Other than that, the med changes have done a lot of good. I am not having problems with OCD, bipolar, or depression. It feels very good to just sit and be.
Anyone experienced the side effect of hair loss ? I did, over time hair would come out when showering that was excessive. Also, when brushing. Now my hair looks different and thinner. Not happy with that. Saw my doctor and he lowered the dose as I was having tremors and acne. I do not seem to be experience this stuff anymore.. Wish I had taken care of this much sooner but with depression , you tend to forget about self care.
Anyways, looking for anyone who has experienced the same situation?

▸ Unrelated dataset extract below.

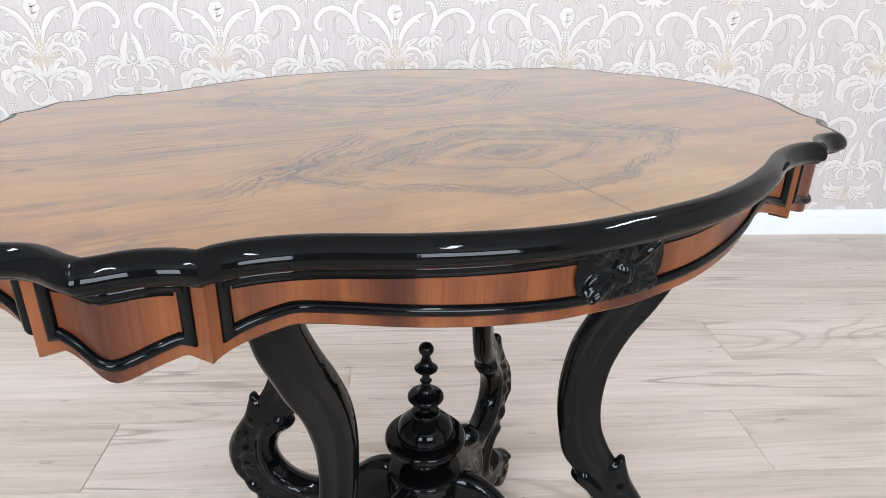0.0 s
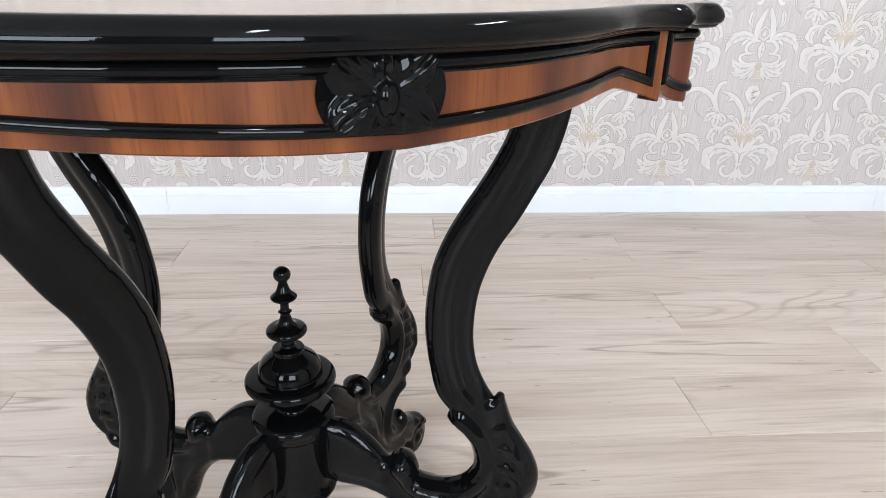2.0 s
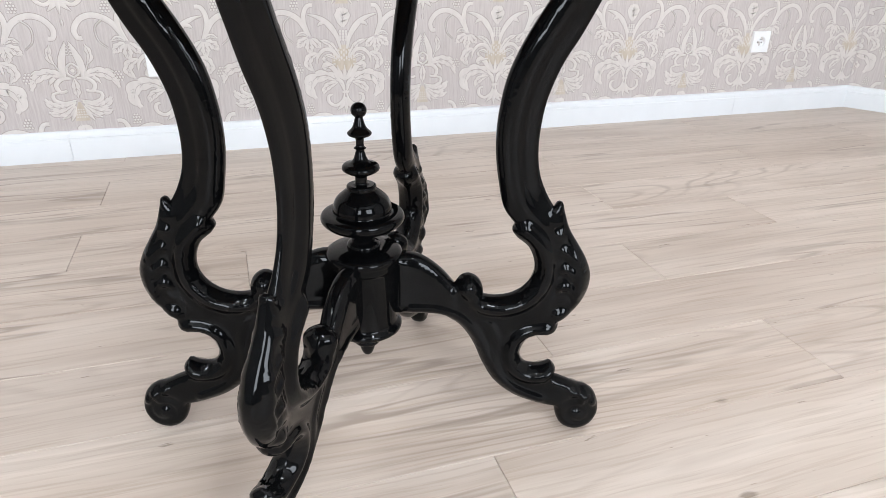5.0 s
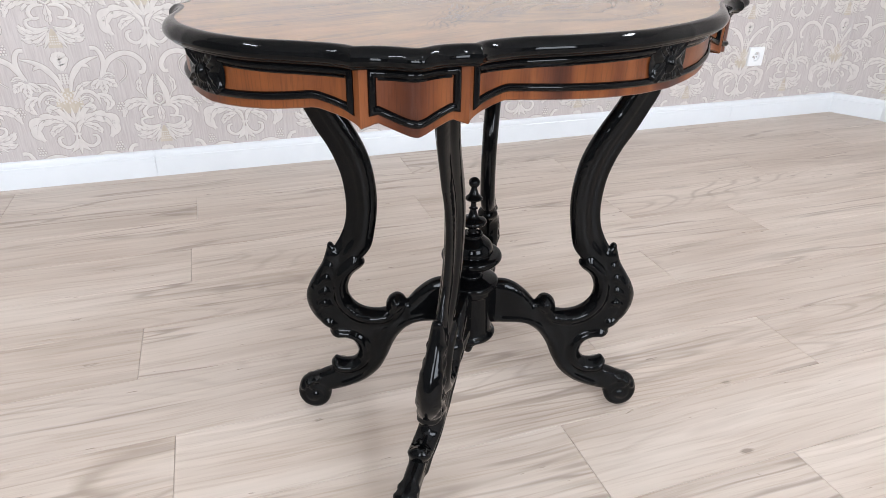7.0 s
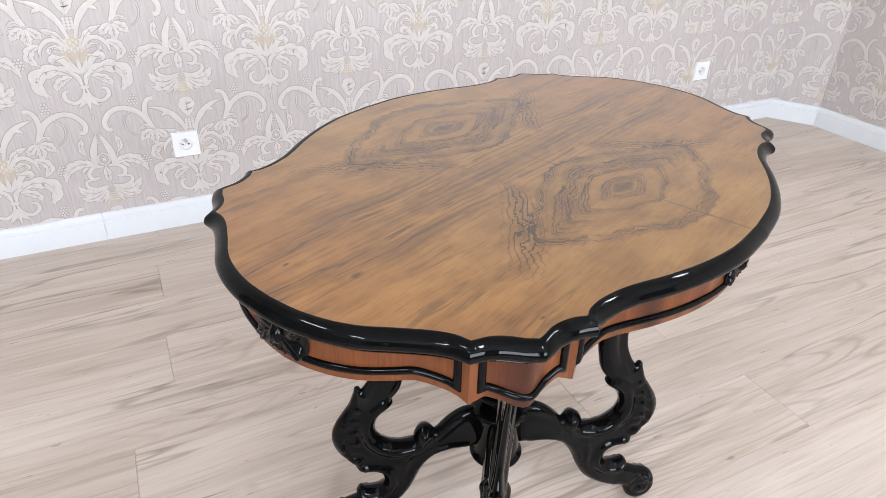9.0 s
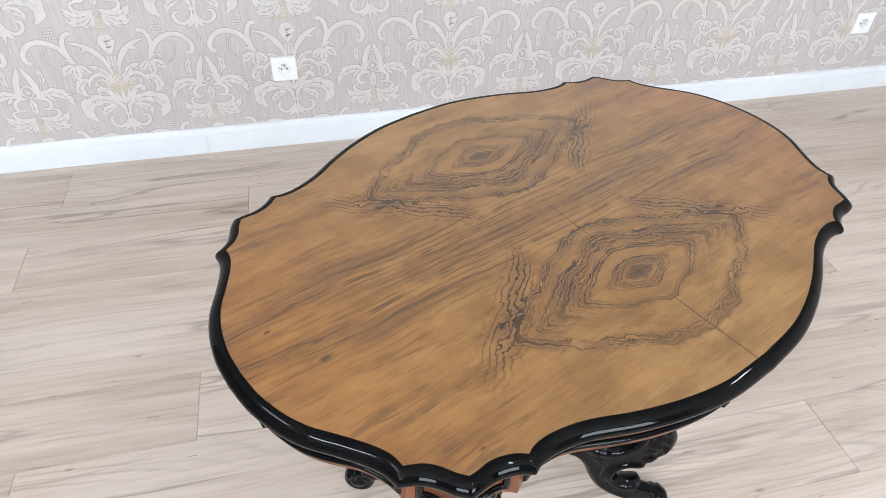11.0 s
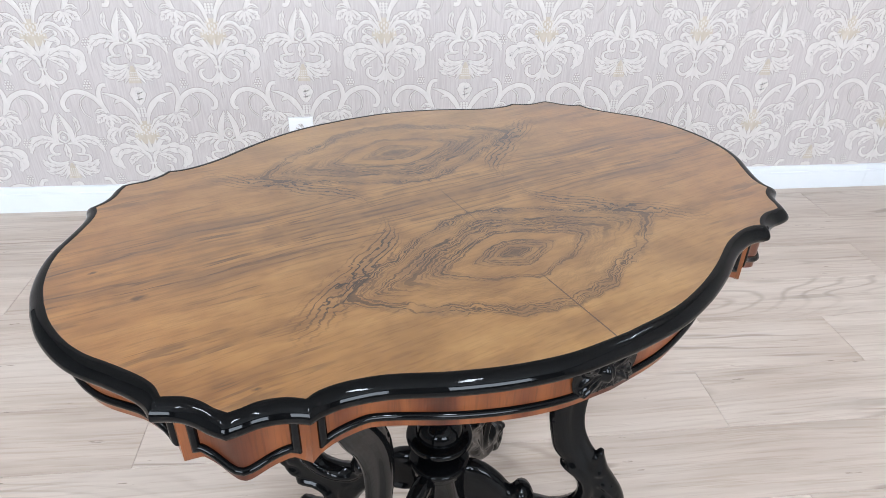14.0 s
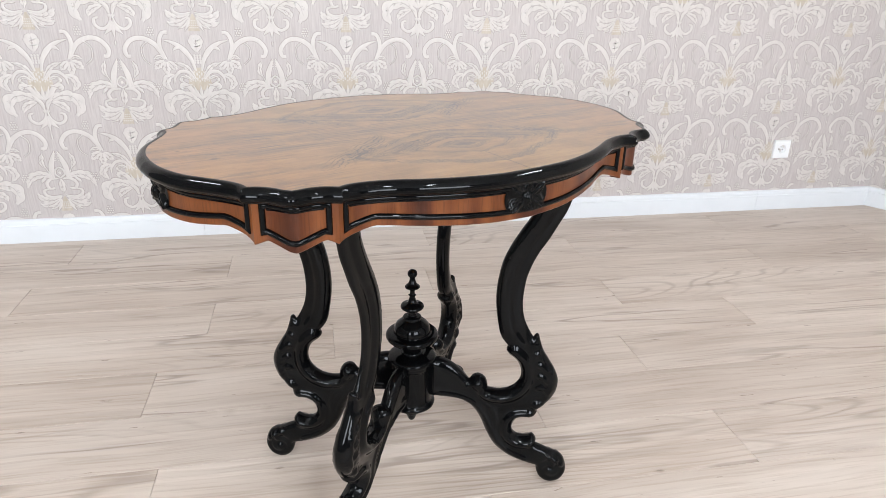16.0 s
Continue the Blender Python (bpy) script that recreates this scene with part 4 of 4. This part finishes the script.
PENDANT = [(0.0120, 0.1710), (0.0120, 0.1660), (0.0105, 0.1600), (0.0120, 0.1555), (0.0170, 0.1535), (0.0182, 0.1500), (0.0165, 0.1465), (0.0108, 0.1450), (0.0104, 0.1400), (0.0088, 0.1335), (0.0055, 0.1270), (0.0005, 0.1250)]
part("pendant", lathe("pendant", PENDANT[::-1], BLACK, 32, 0.0015), table, "turned black pendant drop")

# ---- wallpaper pattern ----


class Sheet:
    """Collects flat shapes in the wall's plane (x, z), each with a low ridge."""

    def __init__(self):
        self.v, self.f = [], []

    def stroke(self, pts, widths, grow=0.0, lift=0.0012, low=0.0004, teeth=0, tooth=0.45):
        c = spline(pts, 0.0034 if teeth else 0.006)
        n = len(c)
        t = np.gradient(c, axis=0)
        t /= np.maximum(np.linalg.norm(t, axis=1), 1e-9)[:, None]
        nn = np.stack([-t[:, 1], t[:, 0]], 1)
        u = np.linspace(0, 1, n)
        w = np.interp(u, np.linspace(0, 1, len(widths)), widths) / 2
        push = np.zeros(n)
        if teeth:
            f = np.clip(u * (teeth + 0.35), 0, teeth + 0.34) % 1.0
            push = w * 0.5 * f
            w = w * (1 - tooth + tooth * np.sin(math.pi * f ** 1.5) ** 0.6)
        w = w + grow
        b = len(self.v)
        for k in range(n):
            fwd = t[k] * push[k]
            self.v += [(*(c[k] + nn[k] * w[k] + fwd), low), (*c[k], lift), (*(c[k] - nn[k] * w[k] + fwd), low)]
        for k in range(n - 1):
            i = b + 3 * k
            self.f += [(i, i + 1, i + 4, i + 3), (i + 1, i + 2, i + 5, i + 4)]

    def dot(self, x, z, r, grow=0.0, lift=0.0012, low=0.0004):
        b = len(self.v)
        r += grow
        self.v.append((x, z, lift))
        self.v += [(x + r * math.cos(k * math.pi / 3), z + r * math.sin(k * math.pi / 3), low) for k in range(6)]
        self.f += [(b, b + 1 + k, b + 1 + (k + 1) % 6) for k in range(6)]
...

I have had three appointments where my doctor and I have been doing med changes. Currently I am taking Lithium, Anafrinal, Lamictal, plus klonopin and trazadone for sleep. We tried taking away the Lamictal because we thought it was not working, but that made me depressed and strange feeling. Once I got back on it, I was fine. I am so glad to be on Anafrinal, it tames my OCD which caused distress with the ruminations. I feel like I am myself again and actually clear head; I did not know what that was like before. This upset in my mental health started in November and ended in July. I cannot believe I went through mania, severe depression, and relentless OCD. I feel like I have survived war. It is the longest upset I have ever had in my mental health. Fingers crossed it lasts. I have done an interview for my ideal job but did not get it. At the time, it felt like my world was ending, but today I do not view it that way. My posts about my journey will tell you just how bad I was. Overall, I am thankful for getting well again.

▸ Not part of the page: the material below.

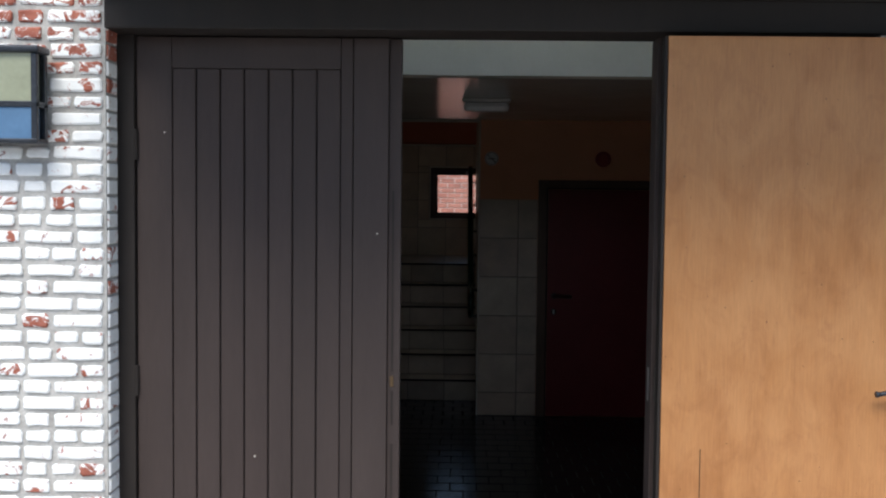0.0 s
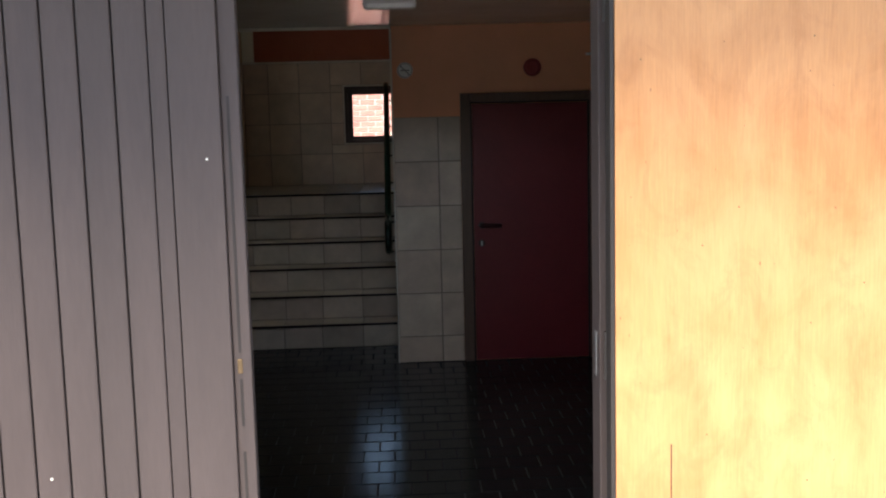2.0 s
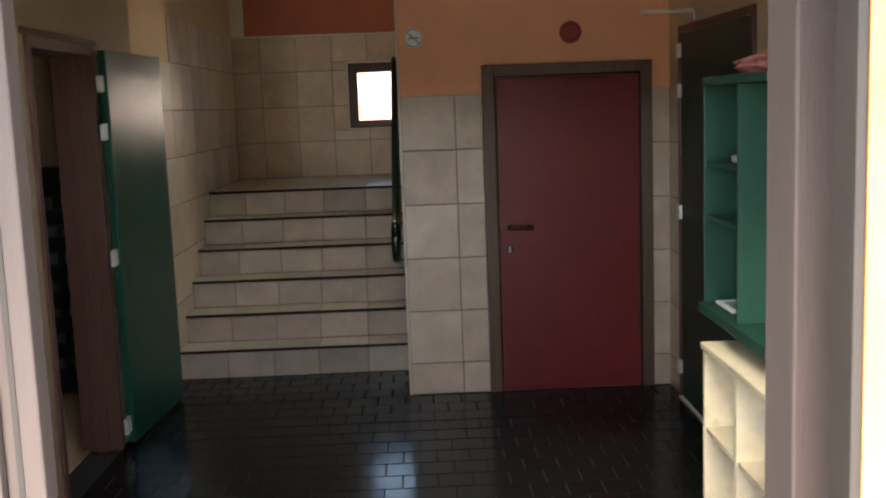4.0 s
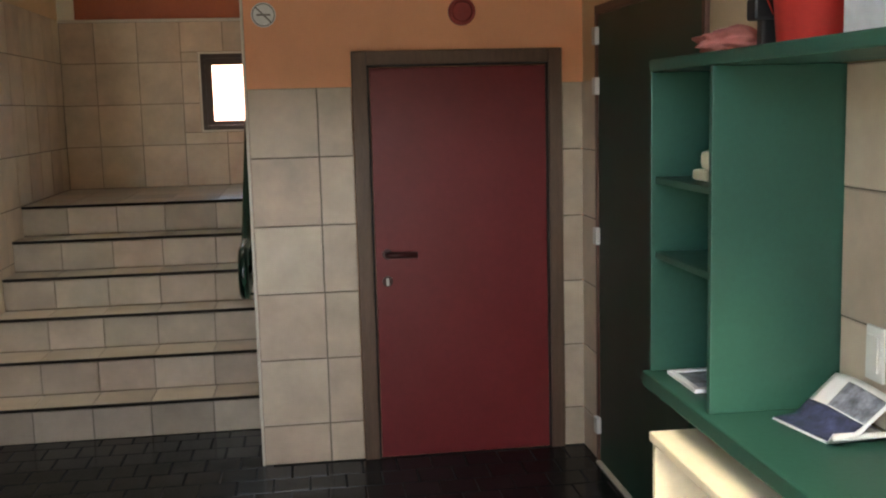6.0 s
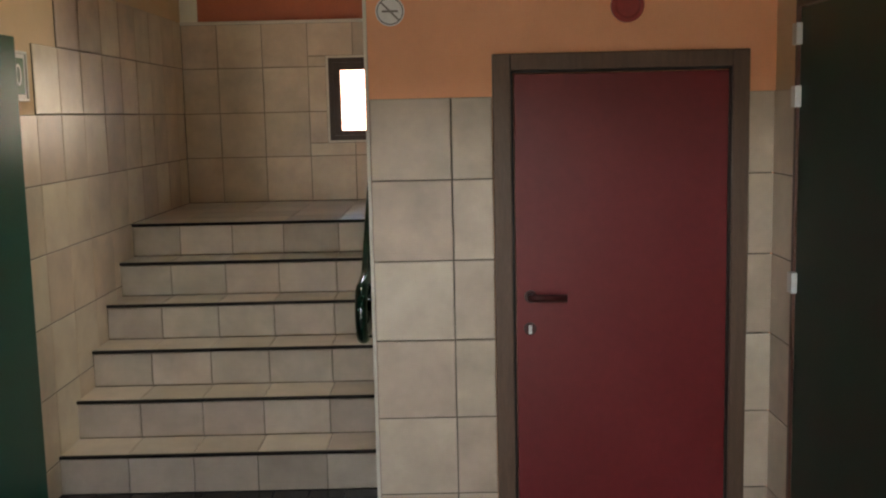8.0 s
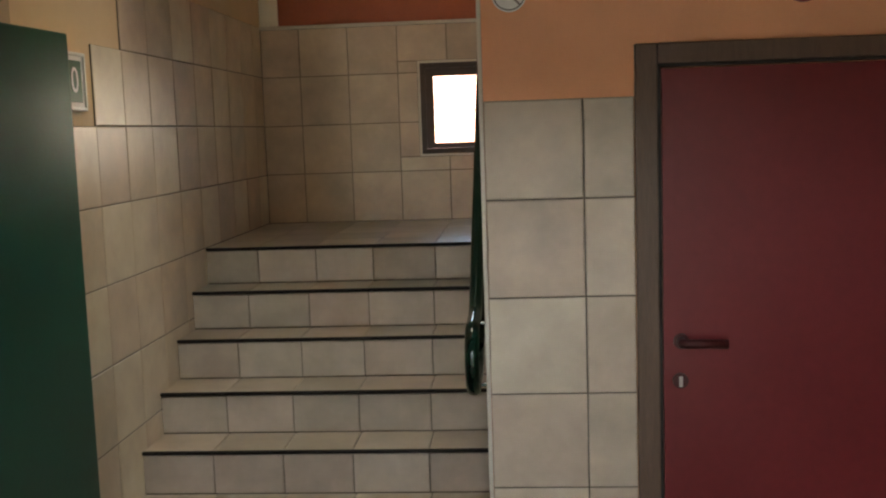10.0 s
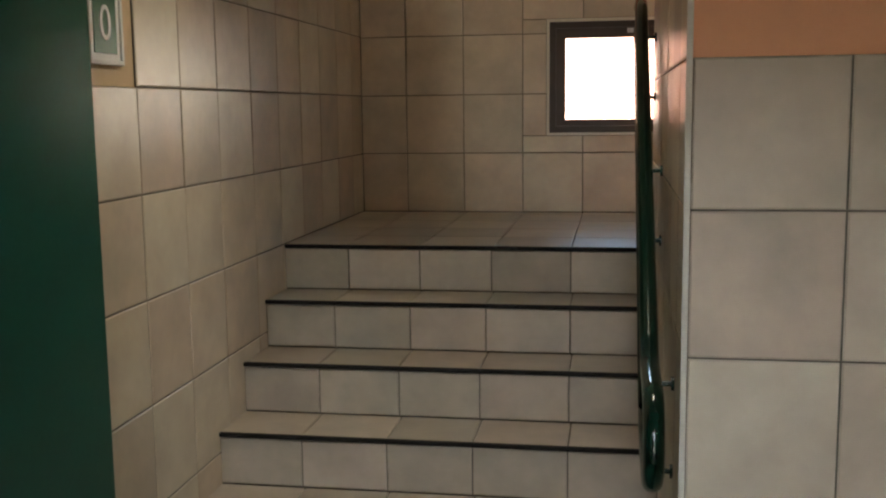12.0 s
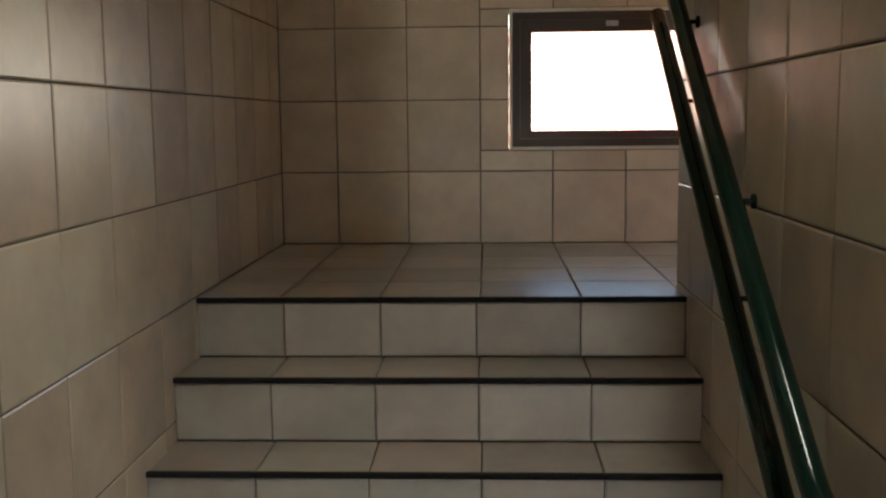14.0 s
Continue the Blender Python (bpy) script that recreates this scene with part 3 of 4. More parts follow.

For the past week, I had went from improving with my ocd and feeling happy about it to a depression. The kind of depression that leaves you not wanting to work, hard to complete errands because doing them involves begging yourself to get off the couch and go, but your mind says that is boring and not interesting. Today, I actually did some errands and doing them were painful. For the past week, I have been watching hbo series a lot to occupy my mind. It is like this sad feeling has permanently moved into my head. Then my ocd runs with it and ruminates about why I am sad or depressed. Just feel awful all around. What disturbs me the most is the lack of drive to do things. Apathy is what is killing me. I am struggling day to day and it amazes me how much my mind fights back doing chores or errands, or even showering. Saw my therapist , and just getting ready and driving there was awful. Our actual session went well and I felt a lot better talking to her. I see my doctor on Monday . We have been doing med changes and this started after decreasing one med and dropping another. I am worried I will get worse. I do not want to just feel numb all the time, that was awful.
Anyone want to share a similar story?